Some parents feel badly about their separation in view of the kids and are reluctant to follow through with expectations or alternately; they try to buy their children’s affection with toys or favors.
These parents may think they are compensating for the child’s distress over the separation, but they are really trying to assuage their own guilt. While the kids may enjoy the shower of gifts and special liberties, this only gives rise to self-righteousness – a sense of entitlement where they think they can have whatever they want and rules don’t apply. Even though parental separation may be distressful, it can be overcome. A developing sense of self-righteousness can lead to selfish, self-centered, out of control children and can last a lifetime.
Parents are well advised to continue parenting on the as if principal. That is to say, they parent as if they were still together – not separated. The same rules, routines, limits and expectations apply; there are no special favors and no purchasing of extra toys and games. If the children are distressed, parents should talk with them and normalize their upset, not let them get away with inappropriate behavior or compensate with inappropriate favors or gifts.

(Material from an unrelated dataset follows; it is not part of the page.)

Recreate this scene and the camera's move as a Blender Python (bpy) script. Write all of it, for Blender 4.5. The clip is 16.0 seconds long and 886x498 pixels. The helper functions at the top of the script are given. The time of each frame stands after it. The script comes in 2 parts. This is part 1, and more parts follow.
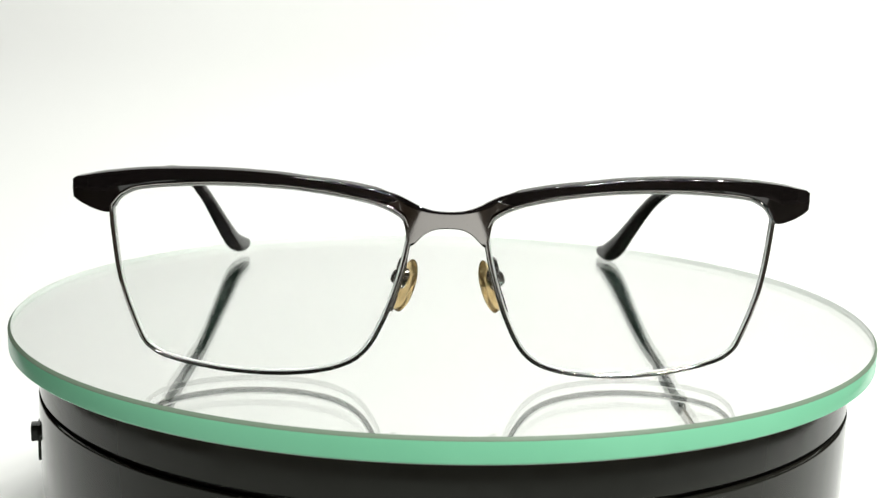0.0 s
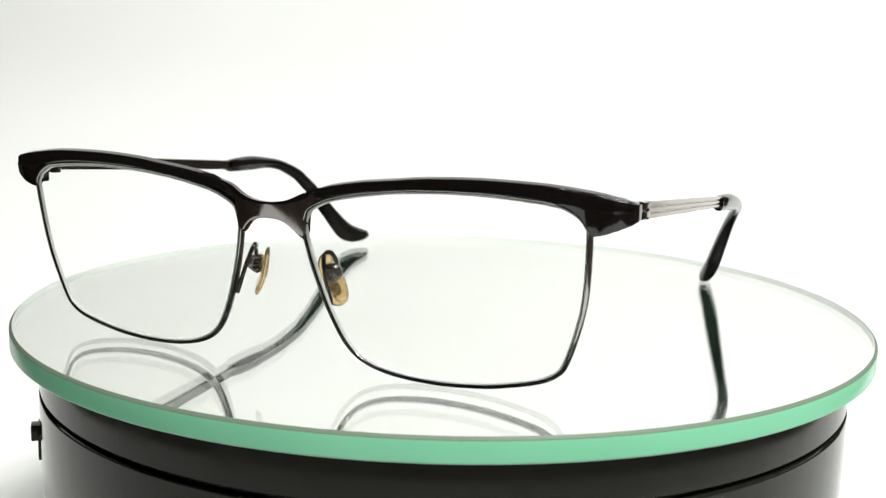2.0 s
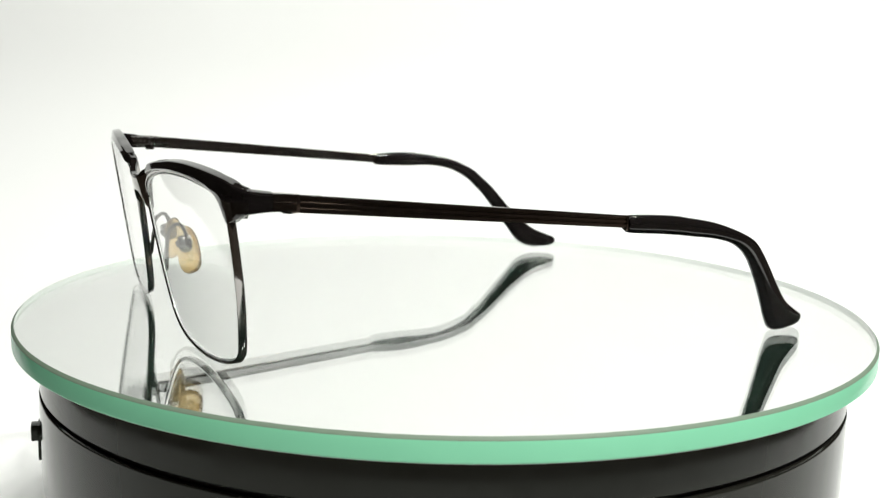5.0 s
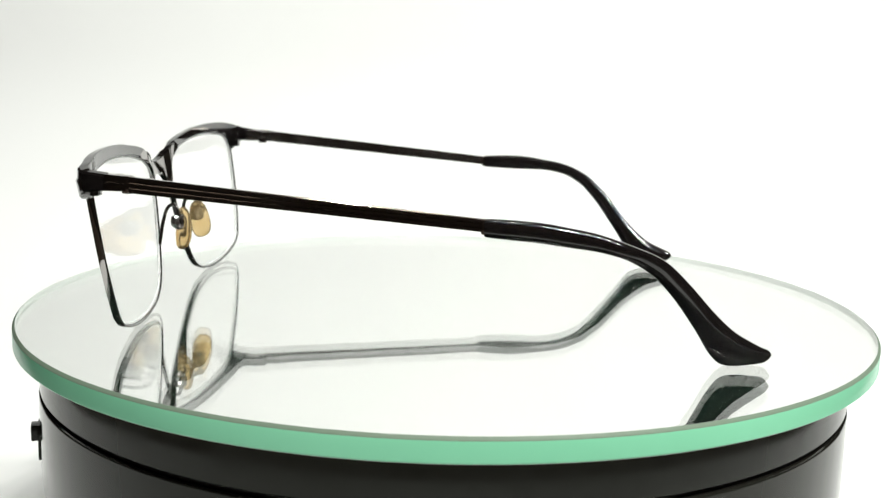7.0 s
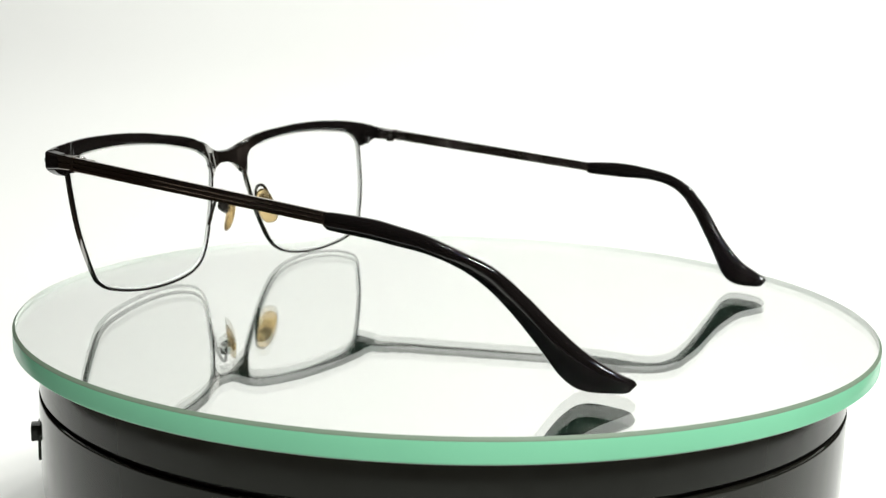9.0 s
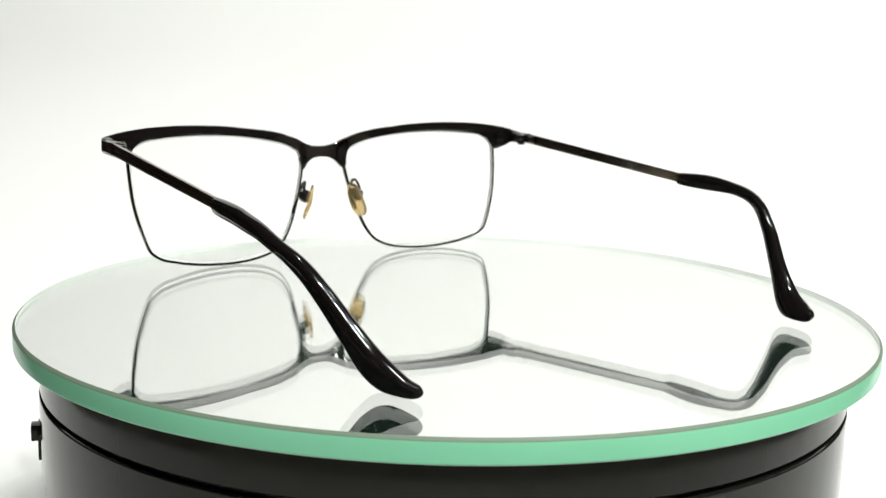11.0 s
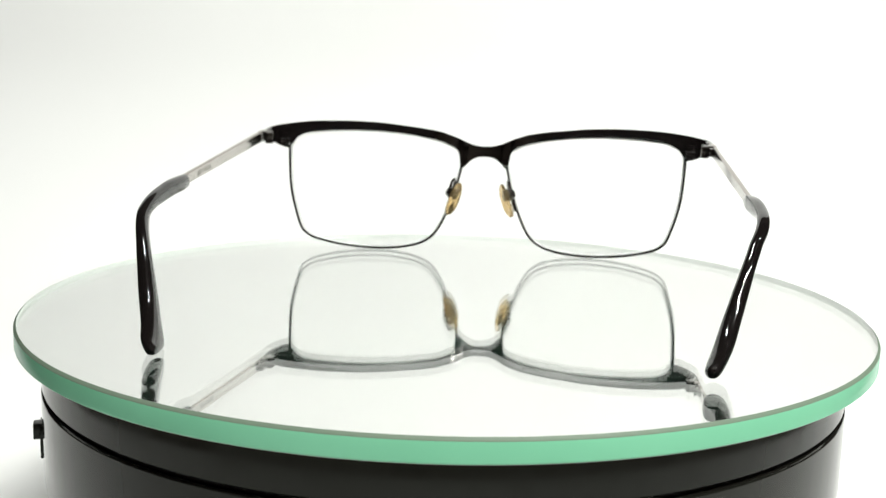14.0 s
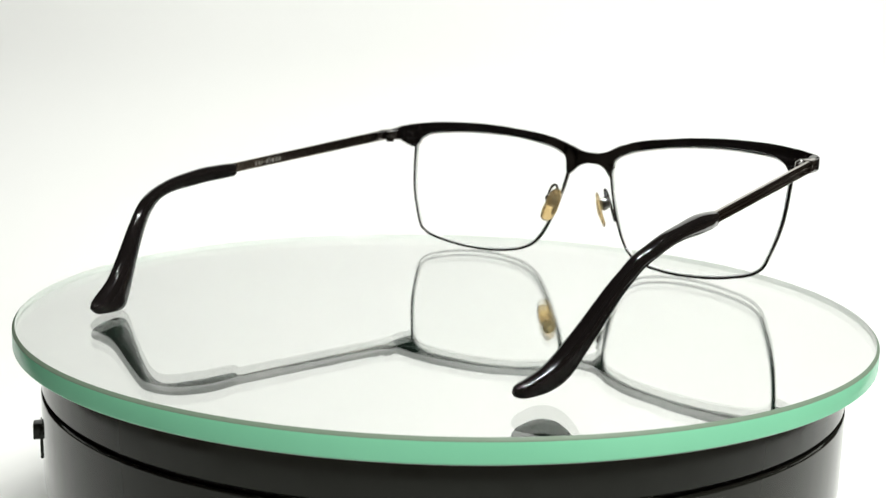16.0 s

Even if one or other parent appears to not heed this advise, this is no reason for both parents to let go of appropriate parenting. Kids need at least one responsible parent who will teach right from wrong, set limits and routines and won’t spoil the child with a shower of gifts.
If parents are concerned that their child will complain or use the difference to manipulate them to grant favors as the other, these parents must still stand their ground. The solution is not to run down the other parent for spoiling the child, but rather to concentrate on being appropriate parents themselves.